Populism is essentially the search for scapegoats, and right now that villain is globalization/globalism/globalists — basically anyone who accepts the reality that the global economy is now more competitive than ever, meaning we need to up our game versus trying to re-negotiate our way back to a trade supremacy that can never be recaptured by merely curtailing access to our market. Back in 2000, the US accounted for 20% of global imports. Now, we more like 12%.
Trump is supremely confident in his negotiating skills, despite a long-term business record fundamentally defined by sequential bankruptcies.
Understand, America currently carries a massive sovereign debt that is — day-in and day-out — picked up by the outside world BECAUSE they believe in our economic future and our adherence to the global system that we CREATED and ENFORCED these past seven decades.
Now, as we threaten to, or actually, abandon that global rule set of our making, Trump’s all deals are off approach will trigger copycatting by our trade partners.
China could, for example, engage in a currency war with the US.
What is that?
A currency war is when you intentionally devalue your own currency to gain a trade advantage over a trade partner. That can go tit-for-tat very quickly, as both sides counter with devaluations that make their exports cheaper and the other guy’s exports (or our imports) more expensive.
Per the NYT:
Beijing has a powerful tool for responding to President-elect Donald J. Trump’s threatened new tariffs on Chinese goods: It could start a currency war, a step that poses formidable risks for China as well as the United States.
Letting China’s currency, the renminbi, lose value against the dollar would be a tried and true answer to tariffs. A cheaper renminbi would make Chinese exports less expensive for overseas buyers, mitigating the harm to China’s competitiveness from Mr. Trump’s tariffs. Beijing did just that in 2018 and 2019, when Mr. Trump imposed tariffs in his first term.
A cheaper renminbi could partially or entirely offset the effects of the extra 10 percent tariff on Chinese goods that Mr. Trump said on Monday he would order on his first day in office.
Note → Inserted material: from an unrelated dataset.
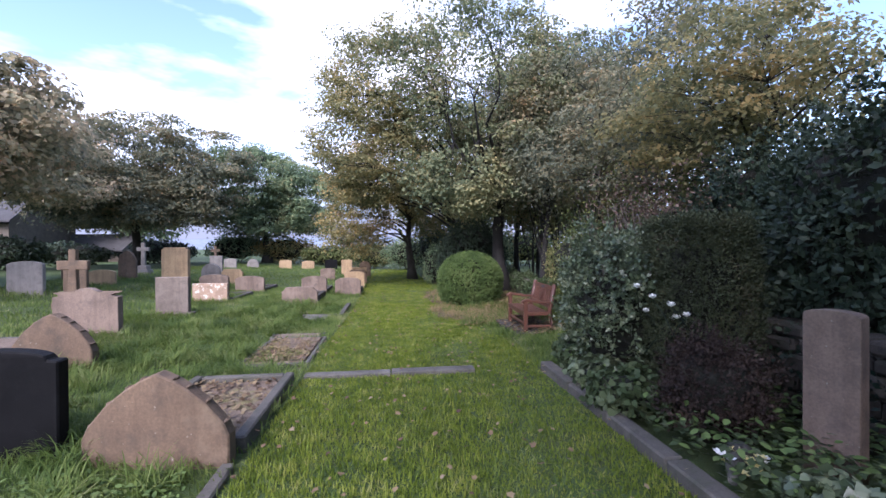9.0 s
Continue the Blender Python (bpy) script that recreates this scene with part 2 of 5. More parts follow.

Understand: Xi is already doubling-down on export-driven growth because he’s been unable/unwilling to facilitate domestic consumption as an alternative growth strategy. Thus, he’s already going down the most logical retaliatory path:
A strategic devaluation of China’s currency, which is tightly controlled by the country’s central bank, could allow Beijing to supercharge its powerful export machine. China’s overall volume of exports to all destinations already surged nearly 12 percent in the first nine months of this year versus last year.
Chinese consumer confidence will suffer, but Xi has shown himself willing to take that risk, confident that the Party can control any popular backlash.
Can Trump claim the same? Unknown. He does not like to be unpopular, or scary to Wall Street.
Plus, that seemingly easy target (Chinese exports) has moved on, reflecting the demographic dividend presently in play across SE Asia and heading rapidly to S Asia (India):
Chinese companies have substantially strengthened their manufacturing capacity in other countries in recent years, building factories that assemble components from China into finished goods for sale in the United States and elsewhere. This has allowed some of them to bypass tariffs imposed by the United States during the first Trump administration.
In short, most of those horses have already left the barn.
Yes, we are China’s biggest export market, but check out this Reuters’ graph:
In effect, neither side is the huge, decisive market for the other. China exports 6/7ths of goods to countries other than the US, and the US imports something like 85% of its good from countries other than China.
Which gets us to the weirder part of this Trump gambit: threatening a mere 10% tariff on China but a 25% tariff on all Mexican and Canadian imports.
Does this totally violate the USMCA (US, Mexico, Canada agreement that replace NAFTA)?
Per the NYT:
Under the U.S.M.C.A., goods that meet certain requirements are supposed to be able to move around the continent without being subject to tariffs. A 25 percent tariff on all Mexican and Canadian products would be a clear violation of that agreement, and could call into question the future of the deal itself.
So, yeah, it does.
Trump is essentially threatening to tear up what he previously alleged was his fabulous fix of NAFTA (it was more just a logical updating to accommodate the rise in digital goods).
Trump says he is making these threats to get our two neighbors to do better on limiting illegal immigration into the US, along with stemming the flow of drugs. Of course, making such linkages essentially contravenes the whole concept of duty-free trade as a value unto itself. Instead of the USG making such efforts on its own, Trump is essentially out-sourcing that role to other governments while expecting US consumers to pay the resulting bill.
In effect, he is pushing another “wall” paid for my Mexico, and we know how well that worked.
These thorny issues are, as I like to note, signs of a North-South world emerging. So, what does America naturally do?
We threaten our neighbors to the north and south.
Classic populism: they are always to blame and thus they must make the necessary reforms and suffer the necessary sacrifices — not us with our broken immigration system and our endless hunger for illegal narcotics. Those are problems for Canada and Mexico to solve!